-- Task objective --
Word for word, print each line of the listing below; pictures stay out.

-- Source data --
— Begin —
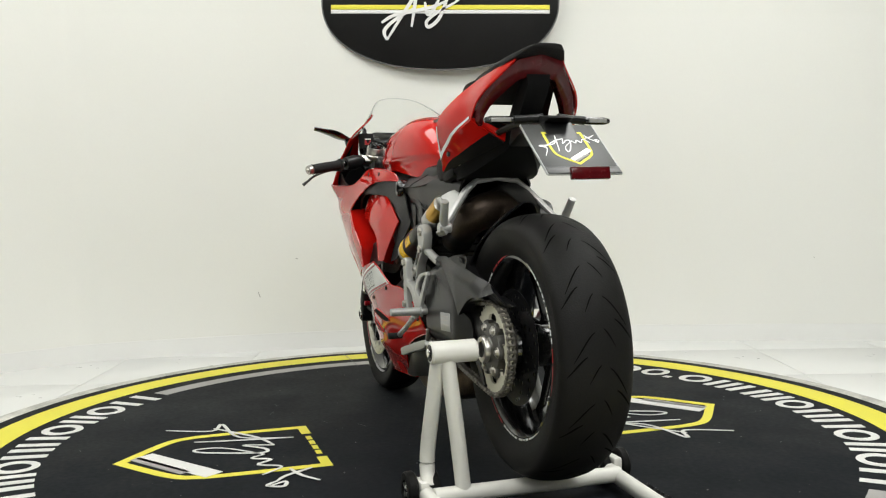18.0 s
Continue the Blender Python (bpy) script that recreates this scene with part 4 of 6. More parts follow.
# chin below the headlights
rows = []
for q in range(13):
    u = -1 + 2 * q / 12
    x = 0.893 - 0.092 * abs(u) ** 1.25
    y = 0.141 * u
    rows.append([(x - 0.004, y, 0.674 - 0.020 * abs(u)), (x, y, 0.668 - 0.018 * abs(u)), (x - 0.012, y, 0.655 - 0.018 * abs(u)), (x - 0.08, y * 0.96, 0.630 - 0.018 * abs(u)), (x - 0.15, y * 1.05, 0.606 - 0.006 * abs(u))])
bm = loft(rows, cap=False, closed=False)
shell(bm, 0.004)
part("nose_chin", bm, RED, bike, "red chin of the nose")
part("nose_keel", slab([(0.840, 0.778, 1), (0.864, 0.730), (0.880, 0.682, 1), (0.86, 0.662), (0.80, 0.642, 1), (0.76, 0.70), (0.77, 0.79, 1)], -0.012, 0.012, 0.002), BLACK_GLOSS, bike, "black divider between the headlights")
for s in (1, -1):
    light = part("headlight", sheet([(0.010, 0.780, 1), (0.166, 0.768, 1), (0.140, 0.640, 1), (0.010, 0.660, 1)], lambda y, z: 0.795 - 0.32 * y - (0.776 - z) * 0.1, 0.003, 0.03, axis="x", side=s), BLACK_GLOSS, bike, "dark recessed headlight")
    lens = bmesh.new()
    quad = [(0.771, 0.163, 0.760), (0.799, 0.126, 0.767), (0.868, 0.028, 0.706), (0.800, 0.136, 0.711)]
    lens.faces.new([lens.verts.new((x, s * y, z)) for x, y, z in quad])
    bmesh.ops.subdivide_edges(lens, edges=lens.edges[:], cuts=3, use_grid_fill=True)
    shell(lens, 0.004)
    part("lens", lens, SMOKED, light, "smoked headlight glass")
    part("lens_edge", tube([(x, s * y, z - 0.002) for x, y, z in (quad[2], quad[3], quad[0])], 0.0022, 8, 1), STEEL, light, "bright lens trim")
    part("projector", lathe([(0.0, 0.012), (0.010, 0.010), (0.014, 0.004), (0.015, 0.0), (0.015, -0.03)], (0.795, s * 0.088, 0.692), (1, s * 0.4, 0), 20), BLACK_GLOSS, light)
    part("daylight_strip", box(0.815, s * 0.085, 0.700, 0.003, 0.034, 0.003, 0.001, (0, 0, -s * 40)), CLEAR_LENS, light)
    rim_pts = [(0.872, 0.024, 0.703), (0.797, 0.130, 0.773), (0.768, 0.171, 0.764), (0.770, 0.172, 0.715), (0.778, 0.160, 0.668), (0.797, 0.141, 0.643)]
    part("headlight_edge", tube([(x, s * y, z) for x, y, z in rim_pts], 0.003, 8, 1), RED, light)
    # red shelf below the lamp
    shelf = []
    for q in range(7):
        u = 0.04 + 0.94 * q / 6
        x = 0.893 - 0.092 * u ** 1.25
        shelf.append([(x - 0.006, s * 0.140 * u, 0.672 - 0.020 * u), (x - 0.04, s * 0.136 * u, 0.676 - 0.018 * u), (x - 0.075, s * 0.130 * u, 0.684 - 0.016 * u)])
    bm = loft(shelf, cap=False, closed=False)
    shell(bm, 0.003)
    part("lamp_shelf", bm, RED, light)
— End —
-- Solution to this task --
18.0 s
Continue the Blender Python (bpy) script that recreates this scene with part 4 of 6. More parts follow.
# chin below the headlights
rows = []
for q in range(13):
    u = -1 + 2 * q / 12
    x = 0.893 - 0.092 * abs(u) ** 1.25
    y = 0.141 * u
    rows.append([(x - 0.004, y, 0.674 - 0.020 * abs(u)), (x, y, 0.668 - 0.018 * abs(u)), (x - 0.012, y, 0.655 - 0.018 * abs(u)), (x - 0.08, y * 0.96, 0.630 - 0.018 * abs(u)), (x - 0.15, y * 1.05, 0.606 - 0.006 * abs(u))])
bm = loft(rows, cap=False, closed=False)
shell(bm, 0.004)
part("nose_chin", bm, RED, bike, "red chin of the nose")
part("nose_keel", slab([(0.840, 0.778, 1), (0.864, 0.730), (0.880, 0.682, 1), (0.86, 0.662), (0.80, 0.642, 1), (0.76, 0.70), (0.77, 0.79, 1)], -0.012, 0.012, 0.002), BLACK_GLOSS, bike, "black divider between the headlights")
for s in (1, -1):
    light = part("headlight", sheet([(0.010, 0.780, 1), (0.166, 0.768, 1), (0.140, 0.640, 1), (0.010, 0.660, 1)], lambda y, z: 0.795 - 0.32 * y - (0.776 - z) * 0.1, 0.003, 0.03, axis="x", side=s), BLACK_GLOSS, bike, "dark recessed headlight")
    lens = bmesh.new()
    quad = [(0.771, 0.163, 0.760), (0.799, 0.126, 0.767), (0.868, 0.028, 0.706), (0.800, 0.136, 0.711)]
    lens.faces.new([lens.verts.new((x, s * y, z)) for x, y, z in quad])
    bmesh.ops.subdivide_edges(lens, edges=lens.edges[:], cuts=3, use_grid_fill=True)
    shell(lens, 0.004)
    part("lens", lens, SMOKED, light, "smoked headlight glass")
    part("lens_edge", tube([(x, s * y, z - 0.002) for x, y, z in (quad[2], quad[3], quad[0])], 0.0022, 8, 1), STEEL, light, "bright lens trim")
    part("projector", lathe([(0.0, 0.012), (0.010, 0.010), (0.014, 0.004), (0.015, 0.0), (0.015, -0.03)], (0.795, s * 0.088, 0.692), (1, s * 0.4, 0), 20), BLACK_GLOSS, light)
    part("daylight_strip", box(0.815, s * 0.085, 0.700, 0.003, 0.034, 0.003, 0.001, (0, 0, -s * 40)), CLEAR_LENS, light)
    rim_pts = [(0.872, 0.024, 0.703), (0.797, 0.130, 0.773), (0.768, 0.171, 0.764), (0.770, 0.172, 0.715), (0.778, 0.160, 0.668), (0.797, 0.141, 0.643)]
    part("headlight_edge", tube([(x, s * y, z) for x, y, z in rim_pts], 0.003, 8, 1), RED, light)
    # red shelf below the lamp
    shelf = []
    for q in range(7):
        u = 0.04 + 0.94 * q / 6
        x = 0.893 - 0.092 * u ** 1.25
        shelf.append([(x - 0.006, s * 0.140 * u, 0.672 - 0.020 * u), (x - 0.04, s * 0.136 * u, 0.676 - 0.018 * u), (x - 0.075, s * 0.130 * u, 0.684 - 0.016 * u)])
    bm = loft(shelf, cap=False, closed=False)
    shell(bm, 0.003)
    part("lamp_shelf", bm, RED, light)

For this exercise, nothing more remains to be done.